For program managers running module-readiness reviews, the workflow change is concrete:

  • Module status comes from the same Product Twin that resolves VIN-specific configurations at the rework station, one source of truth across R&D and production views.
  • Where is the module on the maturity curve? resolves as a dashboard query, not a status-collection exercise.
  • The review compresses to what to do about the surfaced modules, not what state each is in.
Module
HW
SW
Validation
Ramp ready
Powertrain
Body control
Infotainment
ADAS
On gate At risk Behind gate
Illustrative module-readiness dashboard. Infotainment surfaces immediately as the row needing decisions, not status updates.

What the production-side deployment proves, and what it does not

Production Inspector is live at the lead plant. That is the existence proof: the engineering ontology ingests harness, BoM, communication-diagram and CAD data; the VIN-specific Twin resolves at the workstation; rework operators query it instead of senior engineers. That part is no longer hypothetical at this customer.

The rework operator's question ("what is wrong with this VIN?") and the module owner's question ("which of my thirty modules need a decision this Tuesday?") sit on the same data but resolve through different views. One ontology carries both surfaces. An R&D module's maturity status and its production-side error trace come from the same source of truth, with no reconciliation gap between what the program owner sees on Tuesday and what the rework operator sees on Wednesday.

The value math at program-review scale

A program review at this scale convenes 30–60 named module owners and adjacent stakeholders (R&D, validation, ramp planning, commercial), each delivering status against committed gates. Industry-benchmark scaling puts the weekly cost at the order of 60–100 collective person-hours of preparation, presentation and decision time. These are inputs the deployment compresses.

The structural argument is that status no longer rolls up through PowerPoint authored module-by-module; it rolls up through the dashboard, drawn from the same Twin that already serves the line. The room's hour shifts from what state is each module in? to which decisions need to be made about the surfaced ones?

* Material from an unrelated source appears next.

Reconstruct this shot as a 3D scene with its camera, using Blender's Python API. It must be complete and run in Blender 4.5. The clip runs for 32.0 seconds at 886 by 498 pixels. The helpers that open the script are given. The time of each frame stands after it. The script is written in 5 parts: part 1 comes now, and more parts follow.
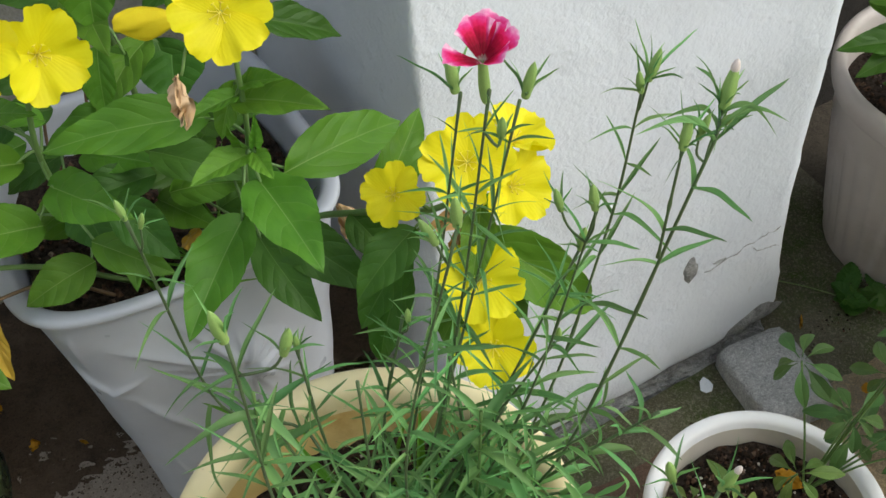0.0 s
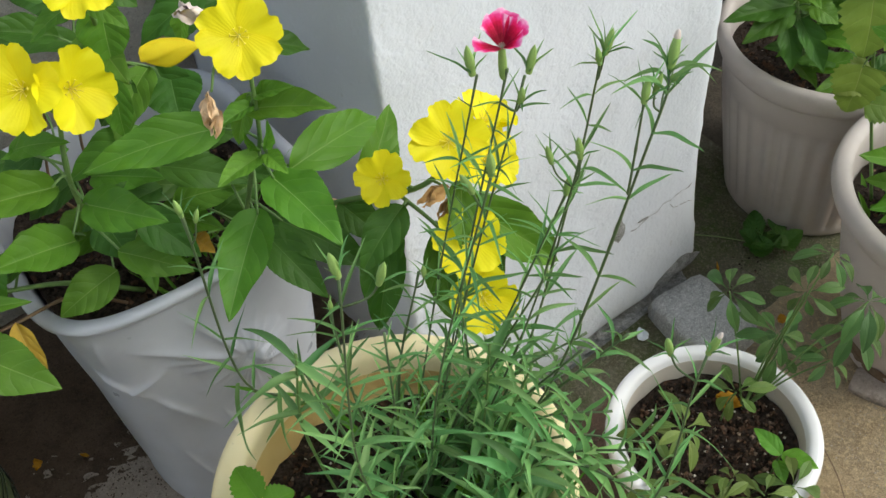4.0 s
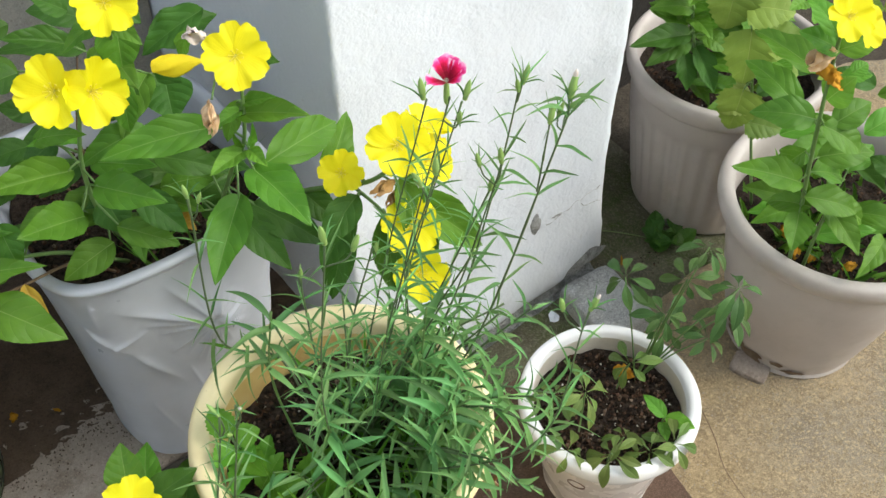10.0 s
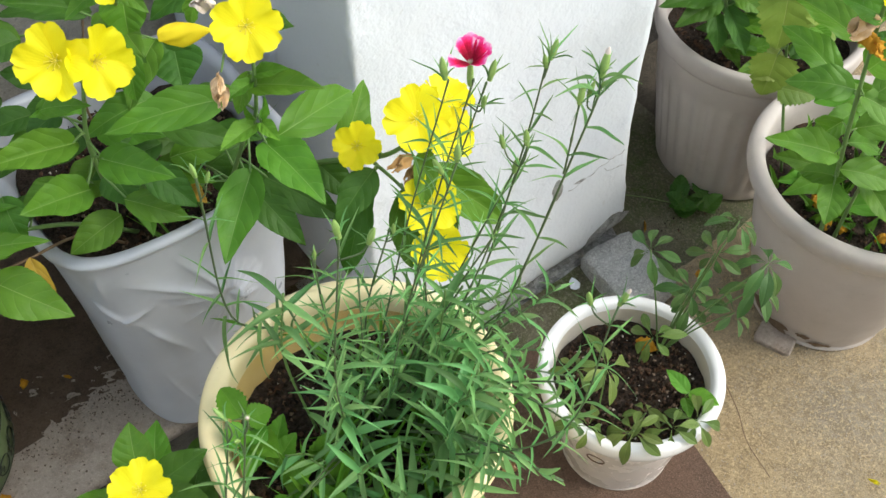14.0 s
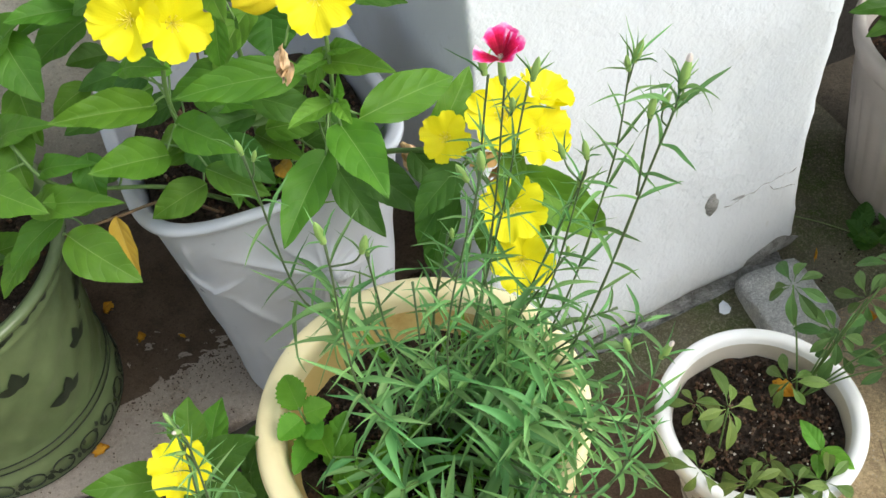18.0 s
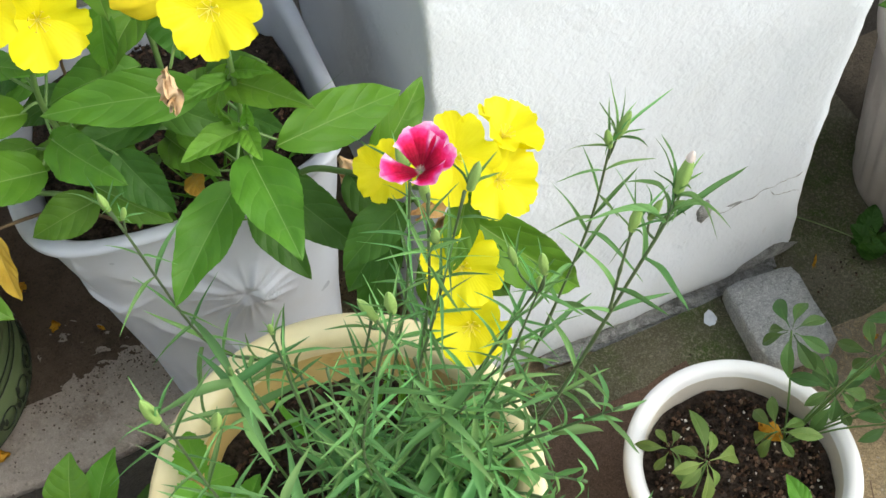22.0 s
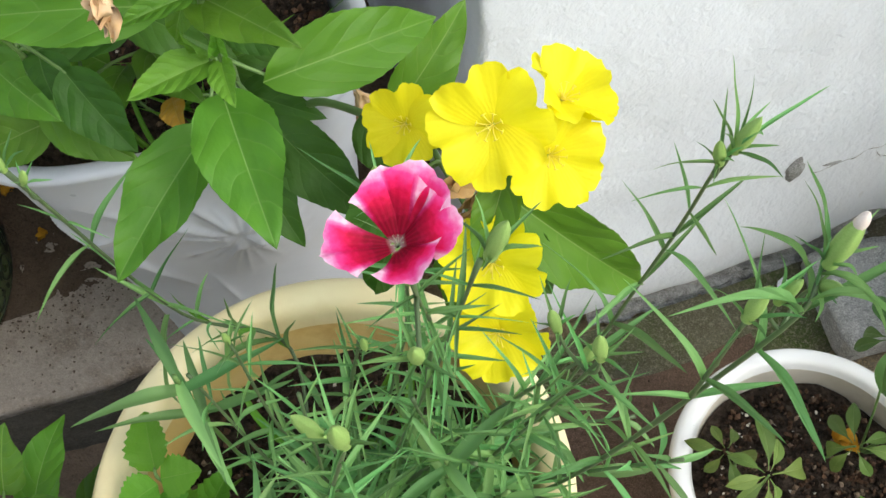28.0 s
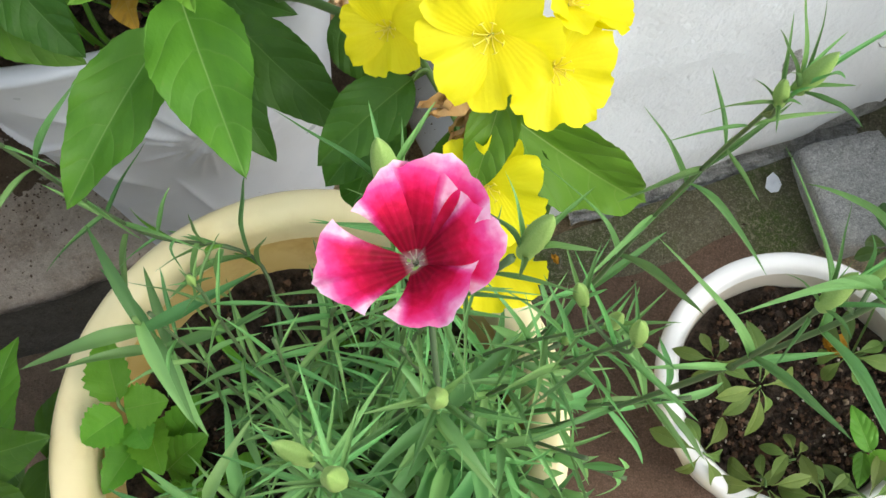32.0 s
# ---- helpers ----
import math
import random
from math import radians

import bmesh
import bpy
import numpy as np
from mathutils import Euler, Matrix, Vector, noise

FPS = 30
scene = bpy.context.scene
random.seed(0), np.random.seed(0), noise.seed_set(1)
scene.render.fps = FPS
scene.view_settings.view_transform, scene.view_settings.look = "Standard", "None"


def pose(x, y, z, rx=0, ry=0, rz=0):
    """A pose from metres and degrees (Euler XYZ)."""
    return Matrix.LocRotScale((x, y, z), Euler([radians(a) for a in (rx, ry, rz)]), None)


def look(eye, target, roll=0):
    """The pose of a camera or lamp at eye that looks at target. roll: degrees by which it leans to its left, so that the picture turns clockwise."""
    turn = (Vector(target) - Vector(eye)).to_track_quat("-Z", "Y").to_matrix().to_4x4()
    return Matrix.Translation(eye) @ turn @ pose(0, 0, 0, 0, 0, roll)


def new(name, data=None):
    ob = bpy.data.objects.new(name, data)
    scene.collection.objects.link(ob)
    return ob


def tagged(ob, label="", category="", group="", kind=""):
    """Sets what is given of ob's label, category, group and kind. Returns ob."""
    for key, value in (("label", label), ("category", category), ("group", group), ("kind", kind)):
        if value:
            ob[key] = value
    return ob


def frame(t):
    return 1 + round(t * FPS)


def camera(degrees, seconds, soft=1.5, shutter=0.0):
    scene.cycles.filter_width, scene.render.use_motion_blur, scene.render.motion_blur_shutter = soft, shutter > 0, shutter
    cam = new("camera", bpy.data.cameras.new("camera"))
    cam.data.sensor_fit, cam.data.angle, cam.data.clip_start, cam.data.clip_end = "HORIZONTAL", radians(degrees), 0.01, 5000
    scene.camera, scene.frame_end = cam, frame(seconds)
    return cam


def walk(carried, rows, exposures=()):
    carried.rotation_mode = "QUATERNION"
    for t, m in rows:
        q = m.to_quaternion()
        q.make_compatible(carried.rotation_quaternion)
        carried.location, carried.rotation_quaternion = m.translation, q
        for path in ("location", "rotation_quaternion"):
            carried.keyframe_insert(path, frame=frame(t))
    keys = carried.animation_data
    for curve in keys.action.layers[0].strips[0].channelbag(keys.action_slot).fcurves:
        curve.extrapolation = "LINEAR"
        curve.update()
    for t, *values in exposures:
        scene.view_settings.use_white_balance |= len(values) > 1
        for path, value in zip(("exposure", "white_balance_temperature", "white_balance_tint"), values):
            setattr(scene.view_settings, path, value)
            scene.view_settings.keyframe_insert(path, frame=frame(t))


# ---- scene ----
cam = camera(44.8, 32.0)
METRES, EYE, TILT, LEAN, TURN = 1.2, 1.2, -48.0, 3.95, 0.0
ROWS = [
    (0.0, 0.0, 0.0, 0.0, 0.0, 0.0, 0.0),
    (0.5, -0.0032, -0.0211, 0.0098, -0.2, -0.81, 0.39),
    (1.0, -0.0046, -0.0354, 0.0115, -0.52, -0.94, 0.79),
    (1.5, -0.0069, -0.0457, 0.0126, -1.03, -1.24, 1.06),
    (2.0, -0.0087, -0.0591, 0.0141, -1.47, -1.56, 1.21),
    (2.5, -0.0051, -0.0612, 0.0088, -1.59, -1.54, 1.27),
    (4.5, -0.0853, -0.1193, -0.035, -8.55, 0.99, 9.45),
    (5.0, -0.0998, -0.1402, -0.0485, -11.36, 1.88, 11.2),
    (5.5, -0.0887, -0.1606, -0.0606, -10.54, 2.97, 10.17),
    (6.0, -0.0549, -0.1852, -0.0614, -6.23, 3.45, 6.14),
    (6.5, -0.0423, -0.2056, -0.0563, -4.5, 2.48, 4.02),
    (7.0, -0.0468, -0.2175, -0.0572, -4.44, 1.06, 3.82),
    (7.5, -0.0565, -0.2278, -0.0579, -4.95, -0.53, 4.41),
    (8.0, -0.0668, -0.2399, -0.0496, -5.89, -1.43, 4.74),
    (8.5, -0.0787, -0.2507, -0.0422, -7.05, -0.91, 4.88),
    (9.0, -0.0864, -0.2555, -0.0411, -7.8, 0.12, 5.08),
    (9.5, -0.0894, -0.2583, -0.0373, -8.44, 0.27, 5.2),
    (10.0, -0.093, -0.2569, -0.0295, -9.38, -0.52, 5.1),
    (10.5, -0.0965, -0.2544, -0.0242, -9.9, -1.02, 4.82),
    (11.0, -0.0979, -0.2488, -0.0223, -9.85, -1.13, 4.56),
    (11.5, -0.0969, -0.2414, -0.0187, -9.61, -1.31, 4.36),
    (12.0, -0.095, -0.2355, -0.016, -9.44, -1.54, 4.17),
    (12.5, -0.0901, -0.2303, -0.0155, -9.37, -1.84, 4.2),
    (13.0, -0.0848, -0.2241, -0.0128, -9.14, -2.34, 4.36),
    (13.5, -0.084, -0.2211, -0.0121, -8.78, -2.84, 4.56),
    (14.0, -0.0876, -0.2209, -0.0058, -8.47, -3.3, 4.54),
    (14.5, -0.0863, -0.2136, -0.0051, -7.84, -3.32, 4.5),
    (16.5, -0.0008, -0.1806, 0.0024, 0.17, -3.61, 1.95),
    (17.0, 0.0098, -0.1755, 0.0006, 2.14, -3.59, 0.59),
    (17.5, 0.0166, -0.169, 0.0034, 3.3, -3.82, -0.65),
    (18.0, 0.0163, -0.1546, 0.0042, 3.42, -3.94, -1.58),
    (18.5, 0.0065, -0.1347, 0.0098, 2.47, -4.21, -1.5),
    (19.0, -0.002, -0.1176, 0.0258, 0.99, -4.13, 0.1),
    (19.5, -0.0127, -0.0912, 0.0402, -1.27, -3.97, 2.04),
    (20.0, -0.0175, -0.0733, 0.0497, -3.71, -4.39, 3.59),
    (20.5, -0.0093, -0.0537, 0.0578, -4.56, -5.34, 3.17),
    (21.0, 0.0094, -0.0387, 0.071, -2.45, -6.39, -0.47),
    (21.5, 0.0255, -0.0237, 0.0775, 0.55, -7.37, -3.13),
    (22.0, 0.0333, -0.0062, 0.0818, 2.98, -8.65, -4.53),
    (22.5, 0.0413, 0.0147, 0.0876, 4.67, -9.95, -5.5),
    (23.0, 0.0517, 0.0317, 0.0946, 5.97, -11.09, -6.39),
    (23.5, 0.0646, 0.0476, 0.1036, 8.36, -12.05, -8.23),
    (24.0, 0.0748, 0.0632, 0.1046, 11.77, -12.81, -11.16),
    (24.5, 0.0721, 0.0725, 0.1009, 14.65, -13.39, -13.87),
    (26.5, 0.0497, 0.1183, 0.1011, 10.44, -13.35, -9.76),
    (27.0, 0.0442, 0.1282, 0.1012, 8.93, -13.9, -9.37),
    (27.5, 0.0364, 0.136, 0.1027, 7.55, -14.64, -9.14),
    (28.0, 0.0325, 0.1438, 0.1033, 6.71, -15.16, -8.93),
    (28.5, 0.0272, 0.1494, 0.1034, 5.79, -15.63, -8.73),
    (29.0, 0.0251, 0.1587, 0.1053, 5.3, -16.37, -8.54),
    (29.5, 0.0254, 0.1676, 0.108, 5.01, -17.18, -8.28),
    (30.0, 0.0241, 0.1752, 0.1085, 4.82, -18.17, -8.22),
    (30.5, 0.0222, 0.1788, 0.1054, 4.85, -19.33, -8.52),
    (31.0, 0.0201, 0.1818, 0.1052, 4.86, -20.73, -8.96),
    (31.5, 0.0197, 0.1871, 0.1065, 5.1, -21.44, -9.19),
    (32.0, 0.0177, 0.1924, 0.1072, 5.03, -21.55, -9.45),
]
walk(cam, [(t, pose(0, 0, EYE, TILT, LEAN, TURN) @ pose(METRES * x, METRES * y, METRES * z, 90 + pitch, roll, yaw)) for t, x, y, z, yaw, pitch, roll in ROWS],
     exposures=[(0, 0.24, 6600, 4.5), (1, 0.31, 6600, 4.5), (2, 0.34, 6600, 4.5), (5, 0.36, 6600, 4.5), (6, 0.45, 6600, 4.5), (7, 0.58, 6600, 4.5), (10, 0.74, 6600, 4.5), (17, 0.77, 6600, 4.5), (21, 0.75, 6600, 4.5), (27, 0.68, 6600, 4.5), (32, 0.7, 6600, 4.5)])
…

What the pilot is bounded to, and what it isn't

Scope is held tight: one weekly R&D program review, one Twin, for the duration of validation. The pilot is not a re-evaluation of the production-line deployment, that is live and continuing under its own program. The candidate next step, if module-readiness lands in the Tuesday review, is extending the same dashboard pattern back onto ramp-line maturity, closing the loop between R&D maturity gates and production readiness on a single Twin.

The harder problem isn't technical. A module-readiness dashboard surfaces underperformance in front of the people who own it, which is the point. The vendor's job is to make the surfacing legible. The customer's job is to act on it. The pilot is the structured test of both halves at once.